I don’t believe marriage is broken. I do believe we are not very good at it and don’t have a good understanding of what it’s all about. I don’t believe giving all couples $200 towards marriage counselling is the answer. I do believe teaching children and young people to value themselves and not be at the mercy of a romantic partner will help all relationships thrive.

  • Maryann

    I don’t think marriage is broken I think many are unrealistic about what marriage is. Relationships are never all plain sailing. The strength of the relationship will be tested by the ups and downs of life. Too many these days appear to be more concerned about getting the wedding right rather then the relationship. On the other hand I think the $200 voucher is waste of money. The way we socialise today is a signficant problem. While we have a better, more long term relationship with iphones than actual people society has real problems to overcome.

    • Dorothy

      I am amazed at the lengths people go to for their wedding day. It was always about a great party for me and being with my friends. A shame the marriage turned to crap, but I had all the right intentions.

  • Jessica Chapman

    I don’t think marriage is broken but my parents and grandparents have modelled healthy and complementary marriages to me. I personally think the $200 voucher comes too late, a lot of that stuff needs to be sorted out before marriage in case it’s a deal breaker. However premarital counselling often fails when either partner isn’t honest about what they want/ expect out of the marriage.

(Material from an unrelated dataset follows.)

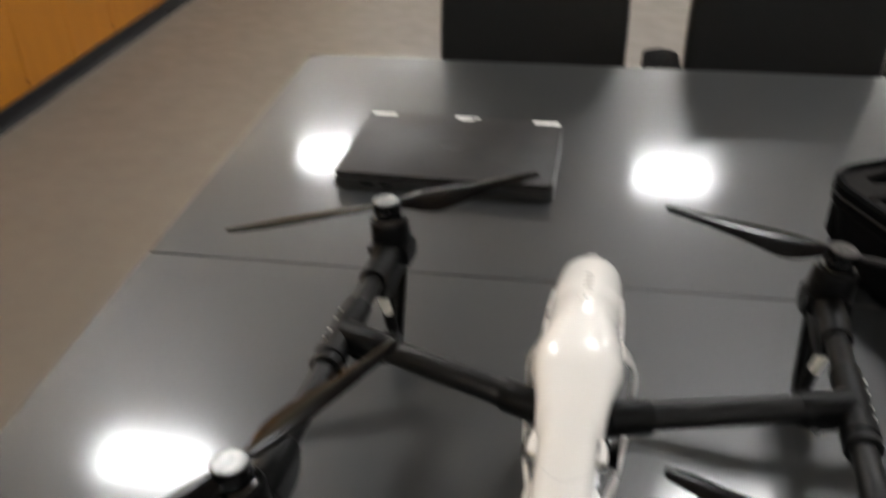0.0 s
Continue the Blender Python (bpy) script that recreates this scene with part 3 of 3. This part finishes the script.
for x, w, poly in ((-0.134, 0.040, 0), (0.006, 0.040, 1), (0.136, 0.042, 0)):
    if poly:
        shape = [(-0.020, 0.007), (0.020, 0.007), (0.020, 0.000), (0.009, 0.000), (0.009, -0.007), (-0.012, -0.007), (-0.012, -0.002), (-0.020, -0.002)]
    else:
        shape = [(-w / 2, -0.0055), (w / 2, -0.0055), (w / 2, 0.0055), (-w / 2, 0.0055)]
    bm = prism(bmesh.new(), shape, lambda a, b, c: (x + a, LPD / 2 - 0.0085 + b, c), 0.0262, 0.0268)
    part("label", bm, M_PAPER, lid, "white paper label")
bm = bmesh.new()
ring = [(0.0155 * math.cos(a), 0.006 * math.sin(a), 0.0266) for a in (2 * math.pi * k / 36 for k in range(37))]
sweep(bm, ring, 0.0007, 6)
prism(bm, rounded(0.020, 0.004, 0.001, 2), flat_xyz, 0.0262, 0.0268)
part("emblem", placed(bm, pose(0, -0.008, 0)), M_LAPBODY, lid, "plain dark oval emblem")

# ---- the open case ----
CASE = Matrix.Translation((0.847, 0.157, TOP)) @ Matrix(((0.883, 0.469, 0, 0), (0.469, -0.883, 0, 0), (0, 0, 1, 0), (0, 0, 0, 1)))
CASE.normalize()
CASE = CASE @ pose(-0.027, 0.061, 0, 0, 0, 3.85) @ pose(0.026, -0.060, 0)
case = tagged(empty("carrying_case", Matrix.Translation((1.18, 0.0, TOP))), "open black carrying case lined with cut charcoal foam", "case")
LOCAL = case.matrix_world.inverted() @ CASE
A0, A1, B0, B1, CH = -0.026, 0.440, 0.028, 0.600, 0.117
CA, CB = (A0 + A1) / 2, (B0 + B1) / 2


def ring_wall(bm, outer, inner, lo, hi):
    n = len(outer)
    v = [[bm.verts.new((*p, z)) for p in loop] for loop, z in ((outer, lo), (outer, hi), (inner, hi), (inner, lo))]
    for q, r in zip(v, v[1:] + v[:1]):
        for i in range(n):
            bm.faces.new((q[i], q[(i + 1) % n], r[(i + 1) % n], r[i]))


bm = bmesh.new()
stack = ((0.000, 0.030), (0.004, 0.020), (0.014, 0.012), (0.060, 0.008), (0.084, 0.006), (0.0845, 0.0015), (0.090, 0.0), (0.094, 0.0015), (0.0955, 0.004), (0.0985, 0.004), (0.100, 0.001), (0.1130, 0.0), (CH, 0.003))
rings = [[bm.verts.new((*p, z)) for p in rounded(A1 - A0 - 2 * i, B1 - B0 - 2 * i, 0.055 - i * 0.5, 8, CA, CB)] for z, i in stack]
for z, i in ((CH, 0.0085), (0.020, 0.0095)):
    rings.append([bm.verts.new((*p, z)) for p in rounded(A1 - A0 - 2 * i, B1 - B0 - 2 * i, 0.048, 8, CA, CB)])
n = len(rings[0])
for r0, r1 in zip(rings, rings[1:]):
    for j in range(n):
        bm.faces.new((r0[j], r0[(j + 1) % n], r1[(j + 1) % n], r1[j]))
bm.faces.new(rings[0])
bm.faces.new(rings[-1])
shell_part = part("shell", placed(bm, LOCAL), M_CASE, case, "black textured case shell with a ribbed rim", 35)
bm = bmesh.new()
ring_wall(bm, rounded(A1 - A0 + 0.003, B1 - B0 + 0.003, 0.0565, 8, CA, CB), rounded(A1 - A0 - 0.001, B1 - B0 - 0.001, 0.0545, 8, CA, CB), 0.1015, 0.1045)
part("rim_band", placed(bm, LOCAL), M_RUBBER, case, "thin rubber band round the rim", 40)
# floor of the cut-outs, its shade painted in near black
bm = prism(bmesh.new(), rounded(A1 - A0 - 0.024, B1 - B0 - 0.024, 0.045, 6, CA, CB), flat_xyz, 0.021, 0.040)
part("foam_floor", placed(bm, LOCAL), M_FOAMSHADE, case, "foam at the bottom of the cut-outs, coloured near black as shade")
F = 0.1115
FOAM = [
    # outline in the case's own plan, top height
    ([(-0.015, 0.064), (-0.008, 0.046), (0.010, 0.039), (0.076, 0.039), (0.088, 0.053), (0.050, 0.049), (0.028, 0.052), (0.018, 0.062), (0.020, 0.074), (0.036, 0.080), (0.064, 0.072), (0.063, 0.088), (0.026, 0.103), (-0.015, 0.103)], F),
    ([(-0.015, 0.1035), (0.006, 0.1035), (0.010, 0.2000), (-0.015, 0.2015)], F - 0.004),
    ([(0.0105, 0.112), (0.030, 0.104), (0.042, 0.108), (0.040, 0.122), (0.0105, 0.128)], F - 0.001),
    ([(0.0105, 0.138), (0.024, 0.148), (0.034, 0.170), (0.0105, 0.180)], F - 0.010),
    ([(-0.014, 0.202), (0.007, 0.2005), (0.010, 0.237), (0.0165, 0.240), (0.0185, 0.270), (-0.014, 0.270)], F),
    ([(-0.015, 0.2705), (0.007, 0.2705), (0.007, 0.3600), (-0.015, 0.3600)], F - 0.004),
    ([(-0.012, 0.3605), (0.016, 0.3605), (0.034, 0.364), (0.040, 0.378), (0.036, 0.392), (0.046, 0.412), (0.044, 0.470), (-0.012, 0.470)], F),
    ([(-0.015, 0.4705), (0.008, 0.4705), (0.008, 0.540), (0.030, 0.588), (-0.005, 0.582), (-0.014, 0.560)], F - 0.004),
    ([(0.0885, 0.046), (0.168, 0.046), (0.168, 0.064), (0.0885, 0.064)], F - 0.014),
    ([(0.160, 0.038), (0.236, 0.038), (0.236, 0.050), (0.246, 0.050), (0.246, 0.062), (0.1685, 0.062), (0.1685, 0.054), (0.160, 0.054)], F),
    ([(0.2465, 0.046), (0.400, 0.046), (0.424, 0.064), (0.2465, 0.064)], F - 0.012),
    ([(0.070, 0.0988), (0.0995, 0.089), (0.107, 0.160), (0.113, 0.2515), (0.075, 0.2600), (0.070, 0.160)], F - 0.003),
    ([(0.169, 0.0645), (0.2005, 0.0645), (0.190, 0.118), (0.181, 0.119), (0.147, 0.187), (0.114, 0.184), (0.142, 0.124), (0.152, 0.122)], F - 0.004),
    ([(0.012, 0.277), (0.075, 0.261), (0.190, 0.244), (0.300, 0.234), (0.302, 0.258), (0.186, 0.272), (0.120, 0.286), (0.012, 0.302)], F - 0.001),
    ([(0.046, 0.334), (0.086, 0.322), (0.160, 0.328), (0.176, 0.368), (0.110, 0.388), (0.050, 0.376)], F - 0.006),
    ([(0.302, 0.0645), (0.340, 0.0645), (0.340, 0.250), (0.3025, 0.250)], F - 0.003),
    ([(0.400, 0.066), (0.429, 0.080), (0.429, 0.560), (0.414, 0.580), (0.400, 0.560)], F - 0.003),
    ([(0.0305, 0.560), (0.398, 0.560), (0.398, 0.589), (0.0305, 0.589)], F - 0.003),
    ([(0.120, 0.420), (0.360, 0.410), (0.360, 0.450), (0.120, 0.460)], F - 0.003),
]
for poly, top in FOAM:
    bm = prism(bmesh.new(), poly, flat_xyz, top - 0.007, top, 0.0012, 1)
    block = part("foam_block", placed(bm, LOCAL), M_FOAM, case)
    # same foam below the top edge, darkened to stand in for shade
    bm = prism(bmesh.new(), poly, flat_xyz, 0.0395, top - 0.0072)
    part("foam_underlayer", placed(bm, LOCAL), M_FOAMSHADE, block, "lower part of the foam, coloured near black as shade")
for a, b, w, h, z, r in ((0.122, 0.2420, 0.018, 0.012, 0.0955, 25), (0.102, 0.3190, 0.024, 0.016, 0.1030, 12)):
    bm = prism(bmesh.new(), rounded(w, h, 0.001, 1), flat_xyz, z, z + 0.0006)
    placed(bm, LOCAL @ pose(a, b, 0) @ pose(0, 0, 0, 0, 0, r))
    part("paper_tag", bm, M_PAPER, case, "small white paper tag")

# ---- a printed card box beyond the case ----
card = tagged(empty("card_box", pose(1.174, 0.553, TOP, 0, 0, 27)), "small printed card box in white and pale blue on the table", "box")
part("carton", box(bmesh.new(), (0, 0, 0.0), (0.112, 0.096, 0.022), 0.0012, 2), M_CARD, card, "white printed carton")
part("blue_band", box(bmesh.new(), (0.004, 0.007, 0.0218), (0.066, 0.030, 0.0225)), M_BLUE, card, "pale blue printed band")
part("print_dot", rod(bmesh.new(), (0.086, 0.024, 0.0218), (0.086, 0.024, 0.0224), 0.010, 20), M_GREYPRINT, card, "dark printed disc")
for k in range(3):
    part("print_bar", box(bmesh.new(), (0.010, 0.040 + 0.017 * k, 0.0218), (0.080 - 0.012 * (k % 3), 0.047 + 0.017 * k, 0.0224)), M_BROWN, card, "bar of unreadable print")

blue_box = tagged(empty("card_box", pose(1.315, 0.585, TOP, 0, 0, 20)), "small dark blue card box on the table", "box")
part("carton", box(bmesh.new(), (0, 0, 0), (0.10, 0.075, 0.030), 0.0012, 2), M_INDIGO, blue_box, "dark blue carton")
part("flap", box(bmesh.new(), (0.004, 0.003, 0.0302), (0.096, 0.040, 0.0312), 0.0003, 1), M_INDIGO, blue_box)

# ---- chairs on the far side ----


def office_chair(armrests):
    root = empty("office_chair", Matrix())
    bm = bmesh.new()
    # curved padded back, hollow towards the table
    n = 12
    for z0, z1 in ((0.50, 1.02),):
        rows = []
        for j in range(11):
            f = j / 10
            z = z0 + (z1 - z0) * f
            half = 0.190 + 0.008 * math.sin(math.pi * f) - 0.03 * max(0, f - 0.85) / 0.15
            rows.append([(half * (2 * i / n - 1), 0.030 * (1 - (2 * i / n - 1) ** 2) + 0.05 * f, z) for i in range(n + 1)])
        front = [[bm.verts.new(p) for p in r] for r in rows]
        back = [[bm.verts.new((p[0], p[1] + 0.05, p[2])) for p in r] for r in rows]
        for g in (front, back):
            for a, b in zip(g, g[1:]):
                for i in range(n):
                    bm.faces.new((a[i], a[i + 1], b[i + 1], b[i]))
        for i in range(n):
            bm.faces.new((front[0][i], front[0][i + 1], back[0][i + 1], back[0][i]))
            bm.faces.new((front[-1][i], front[-1][i + 1], back[-1][i + 1], back[-1][i]))
        for j in range(10):
            for i in (0, n):
                bm.faces.new((front[j][i], front[j + 1][i], back[j + 1][i], back[j][i]))
    bmesh.ops.recalc_face_normals(bm, faces=bm.faces)
    sharp = [e for e in bm.edges if len(e.link_faces) == 2 and e.calc_face_angle(0) > 1.0]
    bmesh.ops.bevel(bm, geom=sharp, offset=0.014, segments=3, profile=0.5, affect="EDGES")
    part("backrest", bm, M_CHAIR, root, "padded black backrest", 50)
    bm = prism(bmesh.new(), rounded(0.44, 0.42, 0.08, 6), lambda a, b, c: (a, b - 0.20, c), 0.40, 0.47, 0.02, 3)
    part("seat", bm, M_CHAIR, root, "padded black seat", 50)
    part("back_bar", box(bmesh.new(), (-0.04, 0.085, 0.36), (0.04, 0.115, 0.60), 0.006), M_BLACK, root)
    for s in (-1, 1) if armrests else ():
        bm = sweep(bmesh.new(), smooth_path([(s * 0.20, -0.12, 0.42), (s * 0.245, -0.12, 0.46), (s * 0.250, -0.10, 0.66), (s * 0.250, -0.10, 0.695)], 4), 0.014, 12)
        part("arm_post", bm, M_BLACK, root, "", 50)
        bm = prism(bmesh.new(), rounded(0.075, 0.22, 0.034, 6), lambda a, b, c: (s * 0.245 + a, b - 0.02, c), 0.690, 0.722, 0.010, 3)
        part("armrest", bm, M_ARMPAD, root, "rounded black armrest", 50)
    part("column", rod(bmesh.new(), (0, -0.20, 0.09), (0, -0.20, 0.40), 0.028, 20, 0.002), M_BLACK, root, "", 40)
    for k in range(5):
        a = 2 * math.pi * k / 5 + 0.3
        c, q = math.cos(a), math.sin(a)
        bm = sweep(bmesh.new(), [(0.02 * c, -0.20 + 0.02 * q, 0.10), (0.30 * c, -0.20 + 0.30 * q, 0.065)], [0.026, 0.016], 12)
        leg = part("base_arm", bm, M_BLACK, root, "", 40)
        bm = rod(bmesh.new(), (0.30 * c - 0.02 * q, -0.20 + 0.30 * q + 0.02 * c, 0.028), (0.30 * c + 0.02 * q, -0.20 + 0.30 * q - 0.02 * c, 0.028), 0.028, 18, 0.004)
        part("caster", bm, M_RUBBER, leg, "", 40)
    return tagged(root, "black padded office chair with armrests, drawn up to the table" if armrests else "black padded office chair without armrests, drawn up to the table", "chair", "chairs at the table")


office_chair(False).matrix_world = pose(0.447, 0.862, 0, 0, 0, 1)
office_chair(True).matrix_world = pose(0.962, 0.866, 0, 0, 0, -1)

    I agree that the emphasis should be on teaching young people what healthy relationships are, it’s not something you frequently get from films, television or books. I also think currently there is a bit on an unhealthy emphasis on romantic relationships, as in the implication that a life isn’t worth anything until you have a long term partner, and this sometimes pushes people into unhealthy relationships because they are scared of being alone. But I know first hand that you can live a very happy life without a partner or boyfriend/girlfriend, certainly much happier than being with the wrong person.

    • Dorothy

      I am very happily single at the moment, for the first time in my life. I had always believed that you needed to have someone to be happy. Still, if I found the right person, a relationship, and even marriage would be nice. It’s not the be all and end all any more, though.

  • Emma

    I don’t believe that marriage is broken… per se. However, I do believe that for many people (myself included) marriage is largely irrelevant. I say this as someone who has been married, divorced and has now been in a “committed relationship” (partners, defacto, “living in sin”, whatever your preference) for the same amount of time.

    Others treat me differently. More than one person (blithely unaware of my personal history and smugly condescending about their own marital status) has said “it’s different when you’re married – you’ll see.” Maybe for some people it IS different. However, not for everyone. And that’s my point.

    For me, I feel more emotionally supported now than when I was married. We have goals, we have plans, we discuss our imaginary children and give them strange names. What we don’t have is a piece of paper somehow binding us to commit to a shared future. It’s just our word for it.

    It cost $550 for me to get a divorce. I did it online. I didn’t need to supply any evidence or explain the reasons why. They posted out the certificate within 21 days. I think I spilt coffee on it.

    So my question is, if the only thing that makes a marriage is “the piece of paper”, and the only thing that holds you accountable to “the piece of paper” is your own individual consciences, how much is that piece of paper actually worth?

    • Tamsin Howse

      I don’t feel like my relationship after marriage was any different to before marriage except I have more rings, a different last name, and quite enjoy saying “husband”. This is all, of course, personal preference.
      I don’t think marriage is dead, but I agree with the original piece that a lot of people marry the wrong person. For many different reasons.